[Extracted records]
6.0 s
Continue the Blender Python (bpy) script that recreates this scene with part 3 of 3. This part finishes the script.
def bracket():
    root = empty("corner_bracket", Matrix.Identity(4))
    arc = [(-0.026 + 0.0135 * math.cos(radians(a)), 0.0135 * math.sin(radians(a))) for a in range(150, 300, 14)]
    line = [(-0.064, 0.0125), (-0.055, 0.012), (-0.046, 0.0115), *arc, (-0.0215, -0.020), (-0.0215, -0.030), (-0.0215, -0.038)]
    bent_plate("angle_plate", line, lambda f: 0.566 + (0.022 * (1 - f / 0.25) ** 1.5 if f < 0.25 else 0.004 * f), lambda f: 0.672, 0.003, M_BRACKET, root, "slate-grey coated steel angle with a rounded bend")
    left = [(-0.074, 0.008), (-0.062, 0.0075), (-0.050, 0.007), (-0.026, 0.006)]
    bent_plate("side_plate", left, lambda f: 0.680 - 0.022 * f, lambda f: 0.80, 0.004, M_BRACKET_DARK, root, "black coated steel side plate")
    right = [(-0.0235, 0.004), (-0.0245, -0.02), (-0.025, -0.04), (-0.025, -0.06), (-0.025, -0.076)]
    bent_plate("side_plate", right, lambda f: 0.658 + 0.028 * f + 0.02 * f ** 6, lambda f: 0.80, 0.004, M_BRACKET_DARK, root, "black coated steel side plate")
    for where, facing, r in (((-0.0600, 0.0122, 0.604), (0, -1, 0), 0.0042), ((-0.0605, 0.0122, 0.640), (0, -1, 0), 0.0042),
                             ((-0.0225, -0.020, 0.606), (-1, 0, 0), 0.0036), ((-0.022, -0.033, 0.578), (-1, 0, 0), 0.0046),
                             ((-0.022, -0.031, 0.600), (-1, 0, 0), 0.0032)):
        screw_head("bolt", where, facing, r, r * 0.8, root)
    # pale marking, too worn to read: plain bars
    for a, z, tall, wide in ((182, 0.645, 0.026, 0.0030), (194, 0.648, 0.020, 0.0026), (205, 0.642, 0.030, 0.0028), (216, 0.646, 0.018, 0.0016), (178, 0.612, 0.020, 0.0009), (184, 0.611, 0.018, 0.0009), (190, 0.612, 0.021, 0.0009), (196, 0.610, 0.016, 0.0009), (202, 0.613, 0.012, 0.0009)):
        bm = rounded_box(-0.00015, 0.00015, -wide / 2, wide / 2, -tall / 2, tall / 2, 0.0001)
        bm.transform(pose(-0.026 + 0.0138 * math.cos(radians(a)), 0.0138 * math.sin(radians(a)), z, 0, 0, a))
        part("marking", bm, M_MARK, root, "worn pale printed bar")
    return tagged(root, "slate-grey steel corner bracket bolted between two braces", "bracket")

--

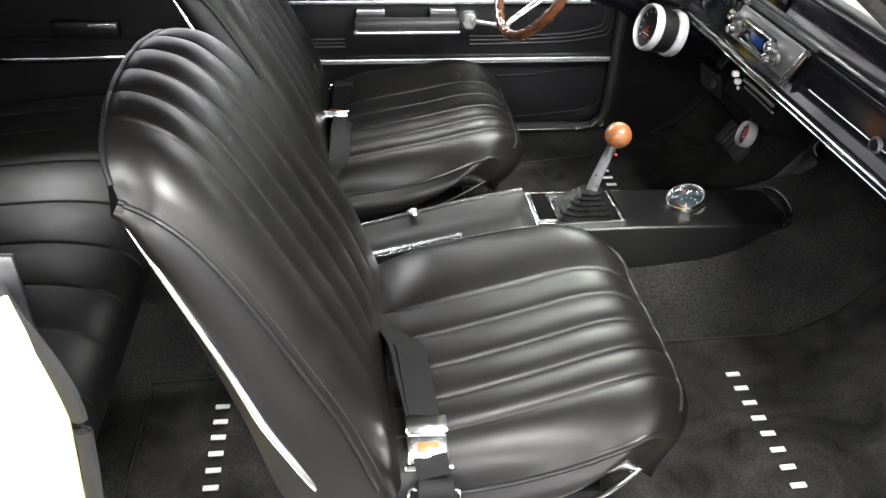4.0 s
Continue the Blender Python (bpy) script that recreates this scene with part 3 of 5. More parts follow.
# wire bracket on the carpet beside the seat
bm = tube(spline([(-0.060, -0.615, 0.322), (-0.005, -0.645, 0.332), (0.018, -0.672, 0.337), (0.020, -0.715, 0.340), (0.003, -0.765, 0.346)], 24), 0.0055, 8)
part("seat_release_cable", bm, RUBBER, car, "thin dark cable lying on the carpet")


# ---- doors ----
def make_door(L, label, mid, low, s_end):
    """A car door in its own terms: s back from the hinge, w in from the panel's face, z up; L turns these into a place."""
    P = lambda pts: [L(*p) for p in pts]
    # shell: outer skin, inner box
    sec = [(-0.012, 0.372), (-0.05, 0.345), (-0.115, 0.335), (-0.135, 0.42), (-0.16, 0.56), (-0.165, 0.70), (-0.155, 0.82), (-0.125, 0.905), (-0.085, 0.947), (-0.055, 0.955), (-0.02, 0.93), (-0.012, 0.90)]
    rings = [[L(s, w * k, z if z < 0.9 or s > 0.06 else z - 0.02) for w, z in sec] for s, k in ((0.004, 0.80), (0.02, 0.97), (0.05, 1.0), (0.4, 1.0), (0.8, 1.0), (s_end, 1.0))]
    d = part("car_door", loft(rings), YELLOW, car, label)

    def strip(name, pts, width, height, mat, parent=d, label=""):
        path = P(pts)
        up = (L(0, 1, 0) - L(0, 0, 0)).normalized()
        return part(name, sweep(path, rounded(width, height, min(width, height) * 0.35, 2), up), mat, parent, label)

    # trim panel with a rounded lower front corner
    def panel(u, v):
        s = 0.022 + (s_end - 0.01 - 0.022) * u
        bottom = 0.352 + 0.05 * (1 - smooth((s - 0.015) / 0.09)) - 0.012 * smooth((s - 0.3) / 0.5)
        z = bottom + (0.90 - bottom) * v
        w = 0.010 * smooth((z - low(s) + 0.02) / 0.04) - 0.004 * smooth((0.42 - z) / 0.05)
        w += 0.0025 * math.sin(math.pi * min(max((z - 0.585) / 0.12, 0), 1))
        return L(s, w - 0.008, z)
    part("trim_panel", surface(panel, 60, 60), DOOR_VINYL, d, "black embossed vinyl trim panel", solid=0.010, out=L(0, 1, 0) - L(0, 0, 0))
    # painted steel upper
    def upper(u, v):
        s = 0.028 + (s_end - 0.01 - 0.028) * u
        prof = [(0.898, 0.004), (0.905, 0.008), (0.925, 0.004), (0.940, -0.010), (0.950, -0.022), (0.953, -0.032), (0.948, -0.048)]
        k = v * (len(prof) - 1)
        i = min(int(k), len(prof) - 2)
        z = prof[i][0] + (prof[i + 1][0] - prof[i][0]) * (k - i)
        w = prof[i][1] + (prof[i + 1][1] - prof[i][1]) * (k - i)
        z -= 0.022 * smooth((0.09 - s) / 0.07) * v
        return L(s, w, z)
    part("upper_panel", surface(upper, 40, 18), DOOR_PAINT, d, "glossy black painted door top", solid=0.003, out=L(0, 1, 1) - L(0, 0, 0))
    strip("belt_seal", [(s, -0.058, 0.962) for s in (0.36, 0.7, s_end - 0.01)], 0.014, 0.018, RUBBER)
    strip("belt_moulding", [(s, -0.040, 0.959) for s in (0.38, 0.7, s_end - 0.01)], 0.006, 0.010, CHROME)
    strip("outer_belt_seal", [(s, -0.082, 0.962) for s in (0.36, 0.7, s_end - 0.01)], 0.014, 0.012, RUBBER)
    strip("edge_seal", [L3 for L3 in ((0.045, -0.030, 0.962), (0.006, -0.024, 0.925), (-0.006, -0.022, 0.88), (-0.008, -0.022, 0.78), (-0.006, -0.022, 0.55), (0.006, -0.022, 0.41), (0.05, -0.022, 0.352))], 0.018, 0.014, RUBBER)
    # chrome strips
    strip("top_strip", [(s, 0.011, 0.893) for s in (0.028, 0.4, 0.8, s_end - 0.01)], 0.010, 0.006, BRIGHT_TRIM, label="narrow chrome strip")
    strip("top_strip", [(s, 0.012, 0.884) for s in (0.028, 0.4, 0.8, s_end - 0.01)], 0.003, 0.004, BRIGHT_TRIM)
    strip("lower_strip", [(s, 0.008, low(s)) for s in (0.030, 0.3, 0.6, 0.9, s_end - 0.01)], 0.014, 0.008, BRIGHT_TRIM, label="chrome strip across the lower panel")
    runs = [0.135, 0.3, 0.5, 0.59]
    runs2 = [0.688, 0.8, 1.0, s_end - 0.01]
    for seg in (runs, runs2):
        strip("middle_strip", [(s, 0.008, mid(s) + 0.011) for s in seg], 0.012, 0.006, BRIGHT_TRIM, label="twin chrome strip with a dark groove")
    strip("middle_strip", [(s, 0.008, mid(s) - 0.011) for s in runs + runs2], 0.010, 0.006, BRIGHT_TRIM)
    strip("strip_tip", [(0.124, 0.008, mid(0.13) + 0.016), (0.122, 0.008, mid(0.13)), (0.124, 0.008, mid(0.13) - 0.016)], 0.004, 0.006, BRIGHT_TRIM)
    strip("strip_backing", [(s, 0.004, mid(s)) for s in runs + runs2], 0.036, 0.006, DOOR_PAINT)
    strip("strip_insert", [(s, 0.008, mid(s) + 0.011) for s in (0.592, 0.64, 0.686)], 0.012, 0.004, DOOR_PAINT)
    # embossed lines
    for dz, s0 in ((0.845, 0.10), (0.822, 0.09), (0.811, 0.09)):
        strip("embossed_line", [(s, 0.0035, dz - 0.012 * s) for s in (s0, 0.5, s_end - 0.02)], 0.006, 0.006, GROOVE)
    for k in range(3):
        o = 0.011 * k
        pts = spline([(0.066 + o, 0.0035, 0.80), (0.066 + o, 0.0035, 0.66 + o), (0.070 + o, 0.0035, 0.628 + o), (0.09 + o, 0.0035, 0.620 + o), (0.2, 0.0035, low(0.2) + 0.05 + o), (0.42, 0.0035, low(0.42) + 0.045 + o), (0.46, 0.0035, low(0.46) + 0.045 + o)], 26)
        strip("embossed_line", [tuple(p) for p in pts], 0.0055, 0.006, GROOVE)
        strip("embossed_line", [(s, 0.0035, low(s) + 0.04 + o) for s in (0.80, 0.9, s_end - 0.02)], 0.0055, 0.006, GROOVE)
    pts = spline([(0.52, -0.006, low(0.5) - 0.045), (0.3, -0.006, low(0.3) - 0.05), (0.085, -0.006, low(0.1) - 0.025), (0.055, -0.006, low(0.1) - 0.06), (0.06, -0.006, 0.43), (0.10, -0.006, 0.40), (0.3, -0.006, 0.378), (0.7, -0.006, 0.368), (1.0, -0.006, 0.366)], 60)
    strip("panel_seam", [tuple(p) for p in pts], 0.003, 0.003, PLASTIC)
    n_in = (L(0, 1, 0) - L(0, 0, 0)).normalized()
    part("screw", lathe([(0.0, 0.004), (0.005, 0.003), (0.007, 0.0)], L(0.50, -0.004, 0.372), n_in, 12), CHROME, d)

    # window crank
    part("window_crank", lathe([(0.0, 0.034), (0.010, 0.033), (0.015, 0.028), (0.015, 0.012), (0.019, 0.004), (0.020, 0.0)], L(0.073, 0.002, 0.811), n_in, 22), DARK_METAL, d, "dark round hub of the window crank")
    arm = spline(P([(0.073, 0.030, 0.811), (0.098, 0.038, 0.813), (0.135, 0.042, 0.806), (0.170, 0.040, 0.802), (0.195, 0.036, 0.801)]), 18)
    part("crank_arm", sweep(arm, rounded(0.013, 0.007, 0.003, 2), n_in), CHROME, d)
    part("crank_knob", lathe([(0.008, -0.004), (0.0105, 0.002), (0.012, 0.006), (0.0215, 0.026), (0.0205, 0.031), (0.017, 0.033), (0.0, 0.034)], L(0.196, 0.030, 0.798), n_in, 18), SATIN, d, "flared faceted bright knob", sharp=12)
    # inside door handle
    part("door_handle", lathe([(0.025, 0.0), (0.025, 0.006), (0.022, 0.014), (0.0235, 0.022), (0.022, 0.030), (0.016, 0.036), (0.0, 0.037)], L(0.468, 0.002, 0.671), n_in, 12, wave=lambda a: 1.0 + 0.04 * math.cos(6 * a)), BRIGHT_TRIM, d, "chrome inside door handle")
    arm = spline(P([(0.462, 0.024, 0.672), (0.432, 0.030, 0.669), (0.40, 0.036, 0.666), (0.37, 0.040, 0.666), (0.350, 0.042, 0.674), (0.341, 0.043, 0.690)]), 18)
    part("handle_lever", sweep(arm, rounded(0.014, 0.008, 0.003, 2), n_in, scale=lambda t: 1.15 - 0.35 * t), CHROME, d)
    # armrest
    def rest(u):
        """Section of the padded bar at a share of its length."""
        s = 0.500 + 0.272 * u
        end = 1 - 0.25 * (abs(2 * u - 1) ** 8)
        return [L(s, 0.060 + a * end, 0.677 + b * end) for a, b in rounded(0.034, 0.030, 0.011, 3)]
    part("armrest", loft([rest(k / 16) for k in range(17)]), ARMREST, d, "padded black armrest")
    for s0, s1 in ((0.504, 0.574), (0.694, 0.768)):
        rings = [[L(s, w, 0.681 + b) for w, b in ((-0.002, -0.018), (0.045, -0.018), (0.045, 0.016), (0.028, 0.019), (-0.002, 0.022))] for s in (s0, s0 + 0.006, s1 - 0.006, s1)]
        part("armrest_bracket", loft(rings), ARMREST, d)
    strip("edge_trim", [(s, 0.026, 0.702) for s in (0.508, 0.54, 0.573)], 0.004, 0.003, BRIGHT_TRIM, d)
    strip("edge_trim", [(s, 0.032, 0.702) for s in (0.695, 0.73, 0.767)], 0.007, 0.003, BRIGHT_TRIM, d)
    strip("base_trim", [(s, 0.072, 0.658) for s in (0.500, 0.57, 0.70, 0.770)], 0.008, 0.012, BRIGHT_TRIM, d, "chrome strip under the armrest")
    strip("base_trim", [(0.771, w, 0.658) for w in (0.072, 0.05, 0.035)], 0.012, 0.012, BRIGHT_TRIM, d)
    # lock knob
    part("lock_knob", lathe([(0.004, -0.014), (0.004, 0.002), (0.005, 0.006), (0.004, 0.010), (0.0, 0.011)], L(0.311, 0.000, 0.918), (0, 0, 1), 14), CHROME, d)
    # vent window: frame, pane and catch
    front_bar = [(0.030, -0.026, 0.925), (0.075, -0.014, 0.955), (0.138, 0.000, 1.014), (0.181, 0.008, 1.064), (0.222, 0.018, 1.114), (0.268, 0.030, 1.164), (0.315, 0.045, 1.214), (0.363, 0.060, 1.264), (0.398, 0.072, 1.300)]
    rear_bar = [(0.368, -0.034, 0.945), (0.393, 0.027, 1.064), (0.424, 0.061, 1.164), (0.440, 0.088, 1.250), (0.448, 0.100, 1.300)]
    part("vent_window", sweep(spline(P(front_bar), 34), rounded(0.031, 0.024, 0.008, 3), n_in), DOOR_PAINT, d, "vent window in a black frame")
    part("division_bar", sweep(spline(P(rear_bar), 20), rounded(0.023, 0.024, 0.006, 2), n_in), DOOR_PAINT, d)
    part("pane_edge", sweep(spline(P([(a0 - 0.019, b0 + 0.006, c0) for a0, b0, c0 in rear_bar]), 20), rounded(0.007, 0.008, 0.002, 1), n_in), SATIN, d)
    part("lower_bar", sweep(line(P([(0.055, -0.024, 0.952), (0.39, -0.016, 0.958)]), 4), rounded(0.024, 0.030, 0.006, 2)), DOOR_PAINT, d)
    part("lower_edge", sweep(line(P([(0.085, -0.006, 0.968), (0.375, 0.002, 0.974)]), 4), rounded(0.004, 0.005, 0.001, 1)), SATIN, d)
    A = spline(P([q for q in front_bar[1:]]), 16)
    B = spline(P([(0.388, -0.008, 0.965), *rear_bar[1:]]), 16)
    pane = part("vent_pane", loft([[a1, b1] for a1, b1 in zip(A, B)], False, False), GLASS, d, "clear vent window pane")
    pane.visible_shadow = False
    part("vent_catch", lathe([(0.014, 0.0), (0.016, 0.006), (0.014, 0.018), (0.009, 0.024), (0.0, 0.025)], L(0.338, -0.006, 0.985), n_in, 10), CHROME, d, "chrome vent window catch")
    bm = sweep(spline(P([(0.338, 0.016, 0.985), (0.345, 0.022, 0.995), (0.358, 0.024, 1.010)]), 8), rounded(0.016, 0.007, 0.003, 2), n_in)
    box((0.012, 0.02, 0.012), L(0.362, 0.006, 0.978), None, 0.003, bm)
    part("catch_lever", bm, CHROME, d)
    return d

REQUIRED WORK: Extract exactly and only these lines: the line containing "More parts follow.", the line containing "dark cable lying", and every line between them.

SOLVED EXERCISE:
Continue the Blender Python (bpy) script that recreates this scene with part 3 of 5. More parts follow.
# wire bracket on the carpet beside the seat
bm = tube(spline([(-0.060, -0.615, 0.322), (-0.005, -0.645, 0.332), (0.018, -0.672, 0.337), (0.020, -0.715, 0.340), (0.003, -0.765, 0.346)], 24), 0.0055, 8)
part("seat_release_cable", bm, RUBBER, car, "thin dark cable lying on the carpet")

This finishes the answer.